HONEY, HEMENWAY, HOUGHTON, HOSMER

Posted By: Errin Wilker (email)
Date: 5/29/2008 at 09:49:11

Martha Toll Hemenway was born in Rushville, Illinois, Decmber 10, 1840, and died at her home in Lansing, Iowa, December 10, 1927. She was the daughter of John Honey, Sr., and Fanney Honey.

Mrs. Hemenway was the pioneer resident of Allamakee County, having come with her parents, October 14, 1848, to the site where the town of Lansing is now situated. Her father, with his son James, had come in the spring of 1848. He had secured from the government a grant of land in that locality, and in conjunction with H.H. Houghton of Galena, Illinois, founded the town of Lansing, now one of the beauty spots of the upper Mississippi.

Mrs. Hemenway received her education through private teachers and at Upper Iowa University, graduating in the famous "War Class" of 1861.

On September 30, 1866, she was united in marriage with Samuel W. Hemenway, captain of Company B, 27th Iowa Volunteer Infantry. They had two sons and four daughters.

She was an artist of ability and student of the best in art and literature.
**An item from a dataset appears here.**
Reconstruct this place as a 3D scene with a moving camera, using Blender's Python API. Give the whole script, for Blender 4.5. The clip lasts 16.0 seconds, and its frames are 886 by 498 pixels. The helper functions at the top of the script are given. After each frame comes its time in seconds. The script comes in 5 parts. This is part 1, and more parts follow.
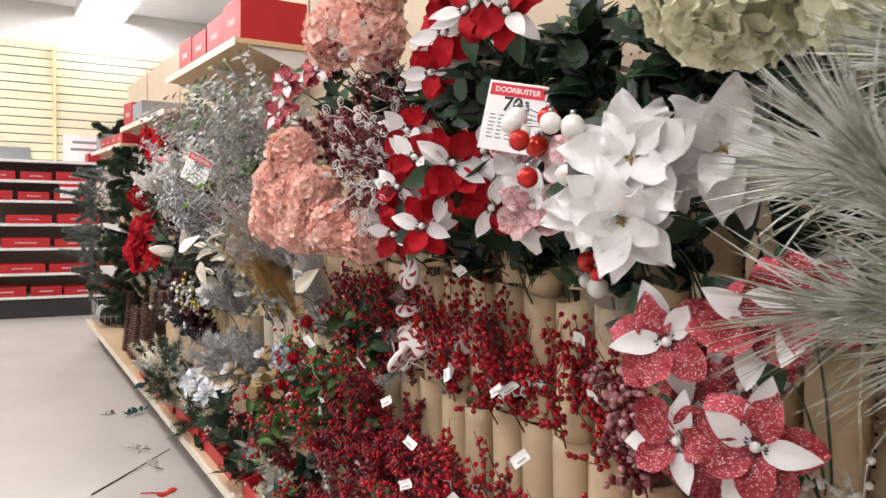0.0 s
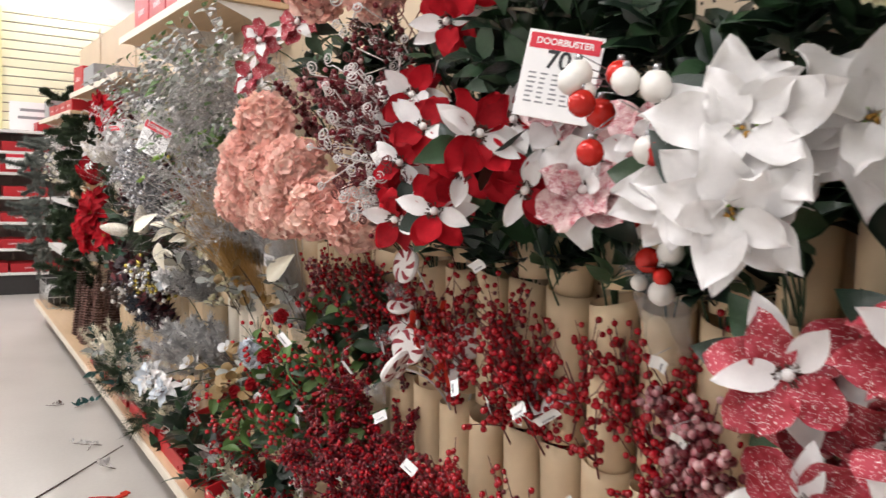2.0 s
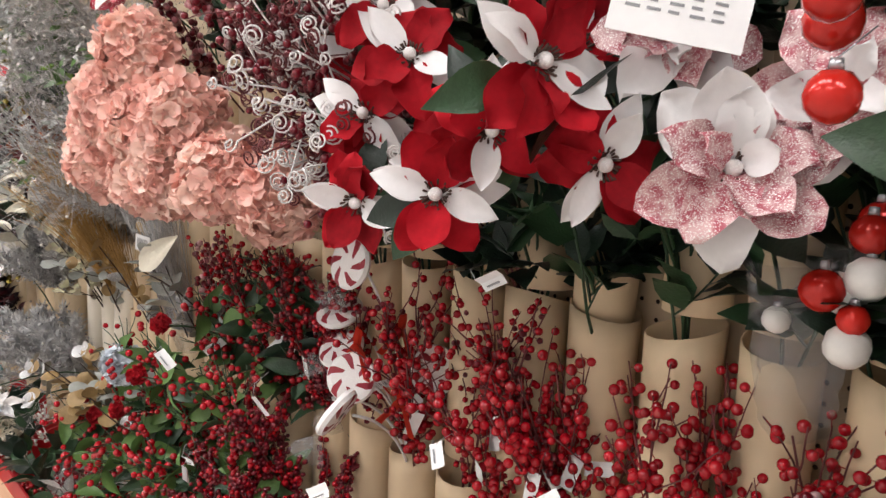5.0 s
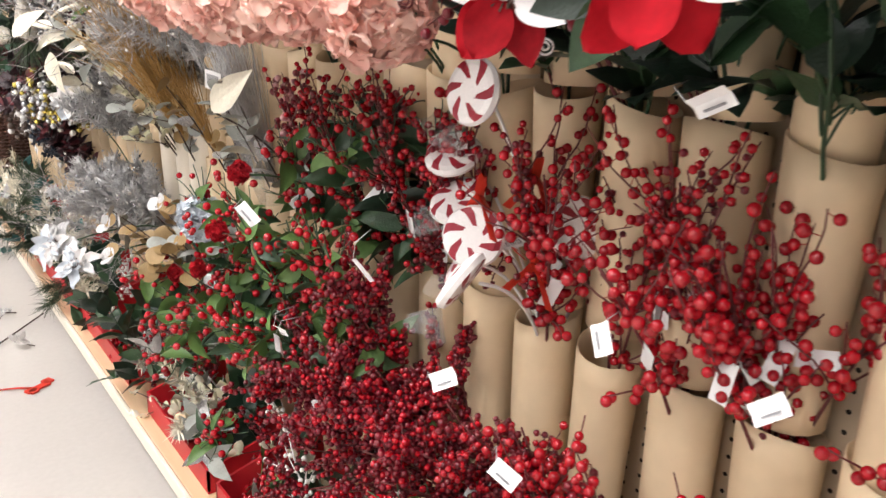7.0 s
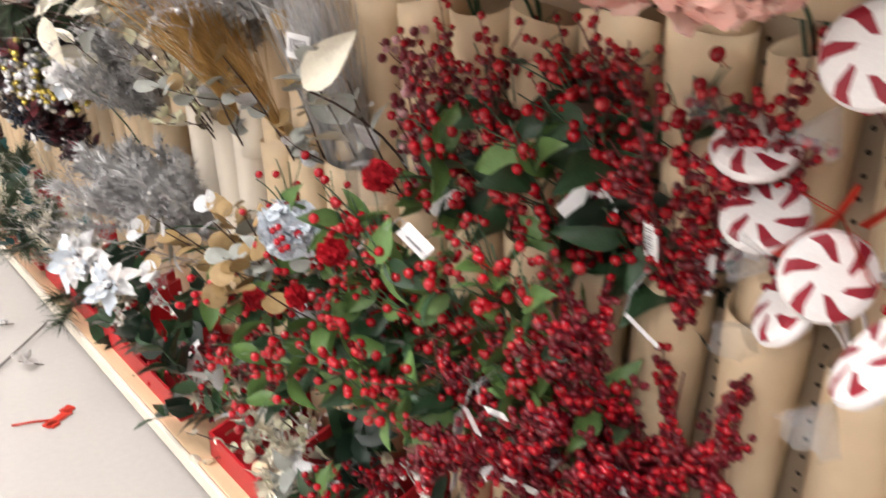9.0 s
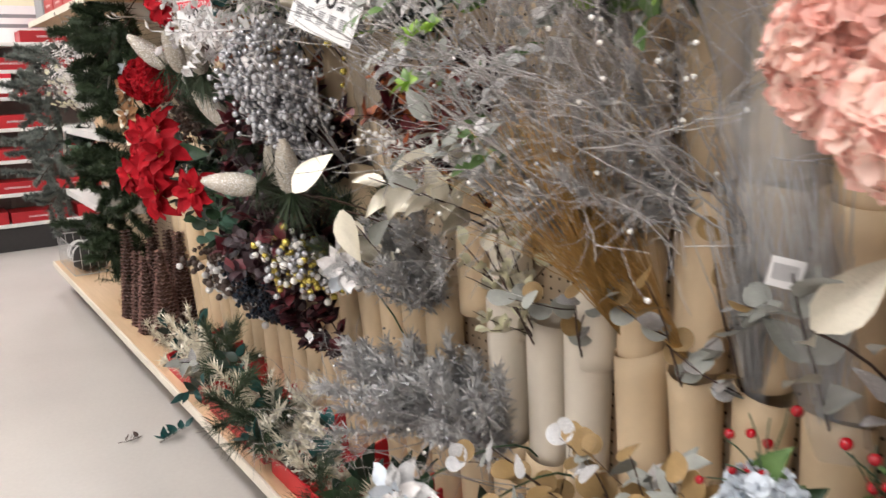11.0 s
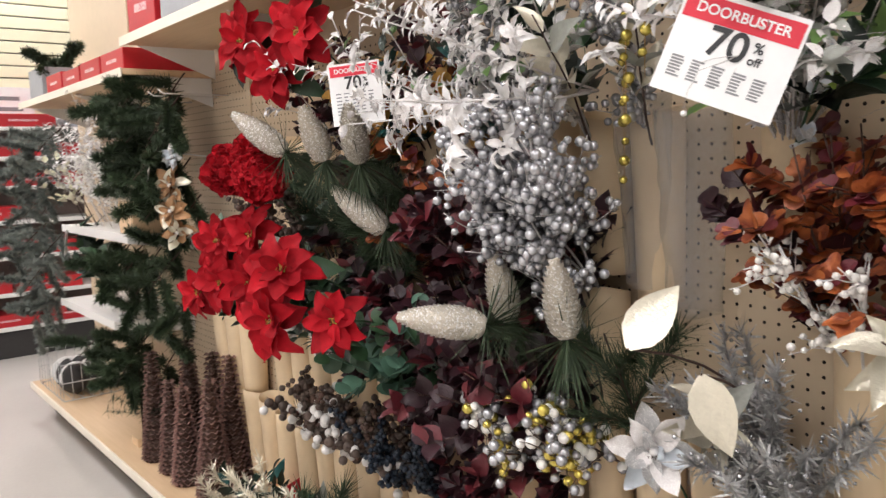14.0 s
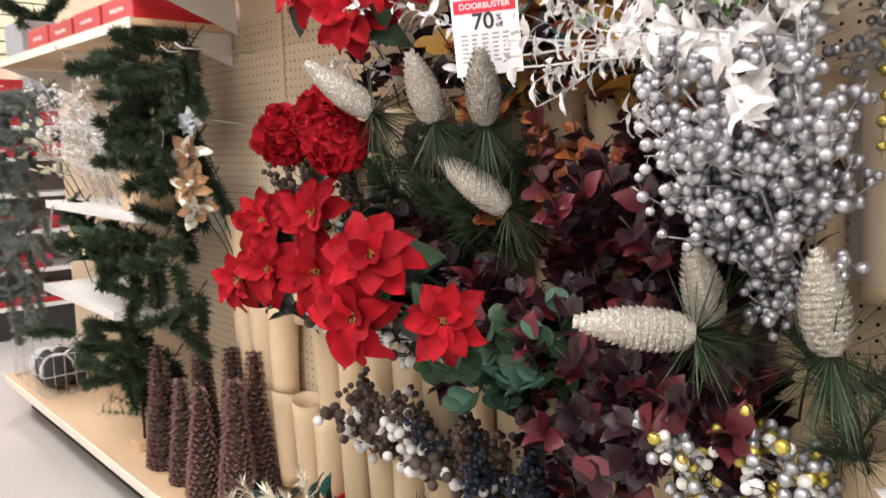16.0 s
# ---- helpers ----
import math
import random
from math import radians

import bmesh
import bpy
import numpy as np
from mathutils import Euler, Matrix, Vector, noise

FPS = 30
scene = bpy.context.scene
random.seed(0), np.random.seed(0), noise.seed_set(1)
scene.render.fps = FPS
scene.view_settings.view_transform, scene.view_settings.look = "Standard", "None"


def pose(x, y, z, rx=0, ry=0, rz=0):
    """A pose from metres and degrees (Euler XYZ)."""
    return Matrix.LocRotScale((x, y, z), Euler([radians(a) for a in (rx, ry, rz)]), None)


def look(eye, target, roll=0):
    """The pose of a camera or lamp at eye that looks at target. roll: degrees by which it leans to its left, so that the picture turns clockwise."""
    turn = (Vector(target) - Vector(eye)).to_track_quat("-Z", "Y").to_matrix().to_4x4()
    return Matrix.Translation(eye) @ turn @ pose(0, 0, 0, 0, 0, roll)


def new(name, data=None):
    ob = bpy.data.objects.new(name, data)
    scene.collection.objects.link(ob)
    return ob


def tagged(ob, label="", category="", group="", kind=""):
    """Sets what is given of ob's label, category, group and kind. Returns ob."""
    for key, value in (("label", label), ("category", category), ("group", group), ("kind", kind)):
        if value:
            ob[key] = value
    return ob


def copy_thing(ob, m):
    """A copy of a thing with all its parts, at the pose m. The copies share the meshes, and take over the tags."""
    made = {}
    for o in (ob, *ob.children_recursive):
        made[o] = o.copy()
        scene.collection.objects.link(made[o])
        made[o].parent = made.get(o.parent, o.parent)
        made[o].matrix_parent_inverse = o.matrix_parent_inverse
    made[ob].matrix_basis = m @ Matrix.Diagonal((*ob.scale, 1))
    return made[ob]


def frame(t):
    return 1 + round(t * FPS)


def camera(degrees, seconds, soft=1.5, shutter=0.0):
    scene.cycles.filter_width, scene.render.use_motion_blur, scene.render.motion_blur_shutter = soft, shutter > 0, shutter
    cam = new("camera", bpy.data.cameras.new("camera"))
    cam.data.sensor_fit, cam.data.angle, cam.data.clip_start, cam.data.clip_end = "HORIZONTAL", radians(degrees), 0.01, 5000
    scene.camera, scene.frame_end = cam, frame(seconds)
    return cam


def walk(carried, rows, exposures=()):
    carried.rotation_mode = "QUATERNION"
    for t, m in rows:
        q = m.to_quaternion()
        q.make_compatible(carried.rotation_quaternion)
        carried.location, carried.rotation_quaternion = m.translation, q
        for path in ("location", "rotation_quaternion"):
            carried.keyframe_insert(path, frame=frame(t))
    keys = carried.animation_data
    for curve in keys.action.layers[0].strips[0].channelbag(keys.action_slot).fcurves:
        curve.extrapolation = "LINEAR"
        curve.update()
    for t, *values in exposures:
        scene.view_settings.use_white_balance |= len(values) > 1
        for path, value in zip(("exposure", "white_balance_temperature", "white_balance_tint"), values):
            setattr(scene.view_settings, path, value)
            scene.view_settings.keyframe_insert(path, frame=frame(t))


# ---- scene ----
cam = camera(59.4, 16.0, soft=1.4, shutter=0.45)
PATH = [
    (0, (-0.139, 1.213, 1.359), (0.881, 2.929, 1.236), 1.3),
    (0.5, (-0.161, 1.28, 1.356), (0.904, 2.967, 1.219), 0.7),
    (1, (-0.157, 1.328, 1.342), (0.992, 2.952, 1.137), 1.2),
    (1.5, (-0.117, 1.405, 1.348), (1.056, 3.012, 1.149), 2.0),
    (2, (-0.065, 1.517, 1.358), (1.037, 3.177, 1.183), 2.3),
    (2.5, (-0.015, 1.623, 1.346), (1.013, 3.327, 1.147), 3.2),
    (3, (0.029, 1.771, 1.352), (1.058, 3.478, 1.177), 3.5),
    (3.2, (0.045, 1.822, 1.354), (1.114, 3.507, 1.222), 3.8),
    (5.3, (0.134, 2.064, 1.349), (1.483, 3.517, 1.083), 4.0),
    (5.5, (0.147, 2.096, 1.341), (1.468, 3.569, 1.051), 3.8),
    (6, (0.189, 2.171, 1.326), (1.453, 3.665, 0.911), 2.7),
    (6.5, (0.21, 2.212, 1.299), (1.41, 3.722, 0.768), 2.4),
    (7, (0.219, 2.272, 1.283), (1.384, 3.769, 0.648), 2.6),
    (7.5, (0.206, 2.393, 1.268), (1.417, 3.828, 0.578), 2.1),
    (8, (0.193, 2.501, 1.246), (1.48, 3.829, 0.486), 1.4),
    (8.5, (0.186, 2.623, 1.236), (1.452, 3.937, 0.417), 1.5),
    (9, (0.197, 2.768, 1.252), (1.403, 4.17, 0.492), 0.3),
    (9.5, (0.162, 2.88, 1.272), (1.31, 4.38, 0.615), 0.5),
    (10, (0.078, 3.011, 1.299), (1.208, 4.569, 0.753), -0.2),
    (10.2, (0.041, 3.073, 1.311), (1.168, 4.643, 0.794), -1.2),
    (12.3, (-0.084, 3.723, 1.346), (0.989, 5.374, 0.997), -1.5),
    (12.5, (-0.102, 3.782, 1.35), (1.023, 5.405, 1.035), -0.8),
    (13, (-0.119, 3.928, 1.35), (1.039, 5.532, 1.055), -0.9),
    (13.5, (-0.14, 4.072, 1.357), (1.041, 5.665, 1.097), -1.9),
    (14, (-0.201, 4.216, 1.36), (1.056, 5.755, 1.131), -1.9),
    (14.5, (-0.253, 4.315, 1.361), (1.095, 5.773, 1.116), -1.6),
    (15, (-0.237, 4.433, 1.363), (1.077, 5.925, 1.143), -1.8),
    (15.5, (-0.226, 4.553, 1.353), (1.041, 6.086, 1.138), -1.6),
    (16, (-0.235, 4.669, 1.333), (1.099, 6.133, 1.056), -1.0),
]
walk(cam, [(t, look(eye, target, roll)) for t, eye, target, roll in PATH],
     exposures=[(0, -0.13), (3, -0.13), (5.5, 0.0), (7, 0.42), (8.5, 0.45), (9.5, 0.27), (10, 0.05), (12.5, -0.12), (15, 0.02), (16, 0.18)])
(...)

Possessing a remarkable and accurate memory, she was an authority on the early history of northeastern Iowa. She recalled with pleasure the early Sunday morning in May, 1851, when the famous sculptress, Harriet Hosmer, a passenger on the packet playing between St. Louis and St. Paul, climbed the high bluff back of the Honey home. In honor of Miss Hosmer's feat that morning, it was at once christened, and has always been called, Mount Hosmer. And in the shadow of this bluff, Martha T. Hemenway spent seventy-nine years of her life.